→ **Supplied data**
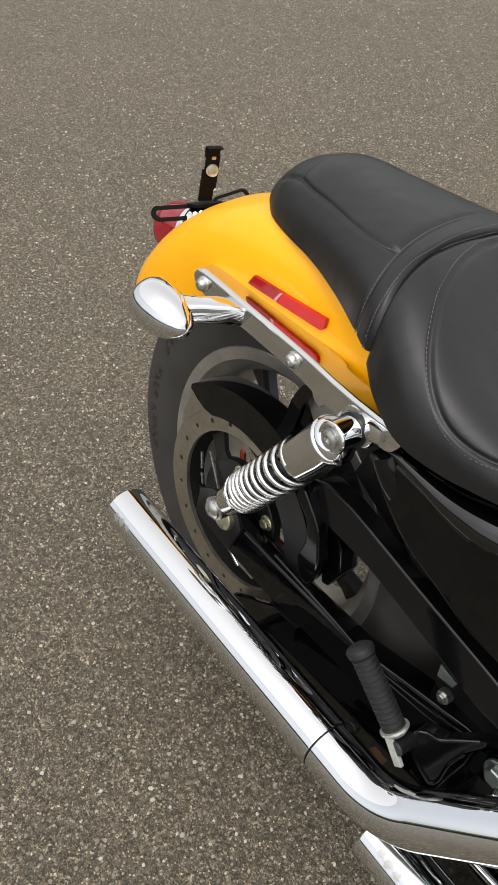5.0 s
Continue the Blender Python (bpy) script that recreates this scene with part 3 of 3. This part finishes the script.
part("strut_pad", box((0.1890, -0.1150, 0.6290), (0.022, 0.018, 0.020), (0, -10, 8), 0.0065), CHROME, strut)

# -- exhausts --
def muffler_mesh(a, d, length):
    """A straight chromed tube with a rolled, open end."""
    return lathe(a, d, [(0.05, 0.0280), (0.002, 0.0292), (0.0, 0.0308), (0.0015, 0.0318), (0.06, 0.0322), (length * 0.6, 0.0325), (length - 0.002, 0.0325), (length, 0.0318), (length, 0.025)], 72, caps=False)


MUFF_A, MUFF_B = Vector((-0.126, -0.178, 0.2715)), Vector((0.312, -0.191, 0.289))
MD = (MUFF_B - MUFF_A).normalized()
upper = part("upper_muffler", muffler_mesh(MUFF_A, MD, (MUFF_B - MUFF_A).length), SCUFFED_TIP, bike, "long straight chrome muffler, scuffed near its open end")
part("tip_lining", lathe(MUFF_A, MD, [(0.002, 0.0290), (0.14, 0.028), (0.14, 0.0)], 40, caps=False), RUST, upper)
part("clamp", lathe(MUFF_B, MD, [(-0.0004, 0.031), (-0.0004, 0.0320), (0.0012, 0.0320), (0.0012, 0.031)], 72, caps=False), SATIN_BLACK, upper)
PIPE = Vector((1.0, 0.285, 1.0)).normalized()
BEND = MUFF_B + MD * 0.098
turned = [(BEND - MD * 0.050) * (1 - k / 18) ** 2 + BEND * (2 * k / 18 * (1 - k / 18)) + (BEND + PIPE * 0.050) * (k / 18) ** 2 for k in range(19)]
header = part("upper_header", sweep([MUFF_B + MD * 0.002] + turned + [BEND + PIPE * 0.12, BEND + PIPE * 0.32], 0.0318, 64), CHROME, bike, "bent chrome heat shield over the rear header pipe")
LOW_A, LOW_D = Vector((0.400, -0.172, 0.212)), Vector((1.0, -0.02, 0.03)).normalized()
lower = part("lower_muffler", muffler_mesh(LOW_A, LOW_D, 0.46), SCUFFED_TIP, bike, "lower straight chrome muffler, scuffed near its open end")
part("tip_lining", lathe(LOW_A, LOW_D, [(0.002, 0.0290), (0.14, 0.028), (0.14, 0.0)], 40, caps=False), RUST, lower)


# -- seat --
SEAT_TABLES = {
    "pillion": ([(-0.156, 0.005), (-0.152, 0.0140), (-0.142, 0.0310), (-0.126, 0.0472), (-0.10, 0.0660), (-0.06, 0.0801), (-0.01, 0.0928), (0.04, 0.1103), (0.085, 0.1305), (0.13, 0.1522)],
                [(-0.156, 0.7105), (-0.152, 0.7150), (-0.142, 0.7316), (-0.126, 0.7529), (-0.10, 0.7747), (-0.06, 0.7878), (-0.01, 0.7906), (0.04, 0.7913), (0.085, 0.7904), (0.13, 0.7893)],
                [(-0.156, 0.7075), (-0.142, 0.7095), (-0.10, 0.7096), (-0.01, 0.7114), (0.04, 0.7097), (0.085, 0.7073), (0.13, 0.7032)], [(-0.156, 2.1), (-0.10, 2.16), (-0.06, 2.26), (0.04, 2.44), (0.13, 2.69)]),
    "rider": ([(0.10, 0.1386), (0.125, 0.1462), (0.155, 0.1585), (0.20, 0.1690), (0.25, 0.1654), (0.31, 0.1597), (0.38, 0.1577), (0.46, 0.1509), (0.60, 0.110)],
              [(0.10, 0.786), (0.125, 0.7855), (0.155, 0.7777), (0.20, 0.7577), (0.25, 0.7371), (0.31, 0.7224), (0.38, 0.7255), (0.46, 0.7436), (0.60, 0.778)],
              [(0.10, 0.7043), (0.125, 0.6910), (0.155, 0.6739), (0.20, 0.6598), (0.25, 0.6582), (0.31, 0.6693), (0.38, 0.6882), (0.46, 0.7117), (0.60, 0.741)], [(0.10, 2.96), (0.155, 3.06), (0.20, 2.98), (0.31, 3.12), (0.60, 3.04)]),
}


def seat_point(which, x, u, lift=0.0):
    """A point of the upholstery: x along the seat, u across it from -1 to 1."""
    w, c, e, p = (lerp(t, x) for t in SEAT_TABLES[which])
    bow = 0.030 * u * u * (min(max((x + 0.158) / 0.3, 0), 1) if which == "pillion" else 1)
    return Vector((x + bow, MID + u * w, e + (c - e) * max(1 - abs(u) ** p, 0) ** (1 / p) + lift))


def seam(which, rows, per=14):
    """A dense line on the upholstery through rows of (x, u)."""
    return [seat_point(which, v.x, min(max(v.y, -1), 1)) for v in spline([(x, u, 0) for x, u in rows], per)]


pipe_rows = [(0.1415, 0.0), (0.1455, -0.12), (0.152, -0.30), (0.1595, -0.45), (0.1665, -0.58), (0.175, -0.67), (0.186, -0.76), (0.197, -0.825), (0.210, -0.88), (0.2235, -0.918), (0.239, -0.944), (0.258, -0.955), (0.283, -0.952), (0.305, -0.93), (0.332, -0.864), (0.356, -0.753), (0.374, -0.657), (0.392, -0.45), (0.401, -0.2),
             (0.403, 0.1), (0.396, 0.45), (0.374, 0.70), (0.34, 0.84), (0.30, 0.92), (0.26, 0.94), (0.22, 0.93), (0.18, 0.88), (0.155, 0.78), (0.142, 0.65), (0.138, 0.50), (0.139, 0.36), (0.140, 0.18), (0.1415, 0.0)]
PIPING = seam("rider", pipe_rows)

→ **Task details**
Reproduce the lines exactly, taking as the first line the one with "Continue the Blender" and as the last line the one with "0.025)], 72, caps=False)", and include nothing else.

→ **Exercise response**
Continue the Blender Python (bpy) script that recreates this scene with part 3 of 3. This part finishes the script.
part("strut_pad", box((0.1890, -0.1150, 0.6290), (0.022, 0.018, 0.020), (0, -10, 8), 0.0065), CHROME, strut)

# -- exhausts --
def muffler_mesh(a, d, length):
    """A straight chromed tube with a rolled, open end."""
    return lathe(a, d, [(0.05, 0.0280), (0.002, 0.0292), (0.0, 0.0308), (0.0015, 0.0318), (0.06, 0.0322), (length * 0.6, 0.0325), (length - 0.002, 0.0325), (length, 0.0318), (length, 0.025)], 72, caps=False)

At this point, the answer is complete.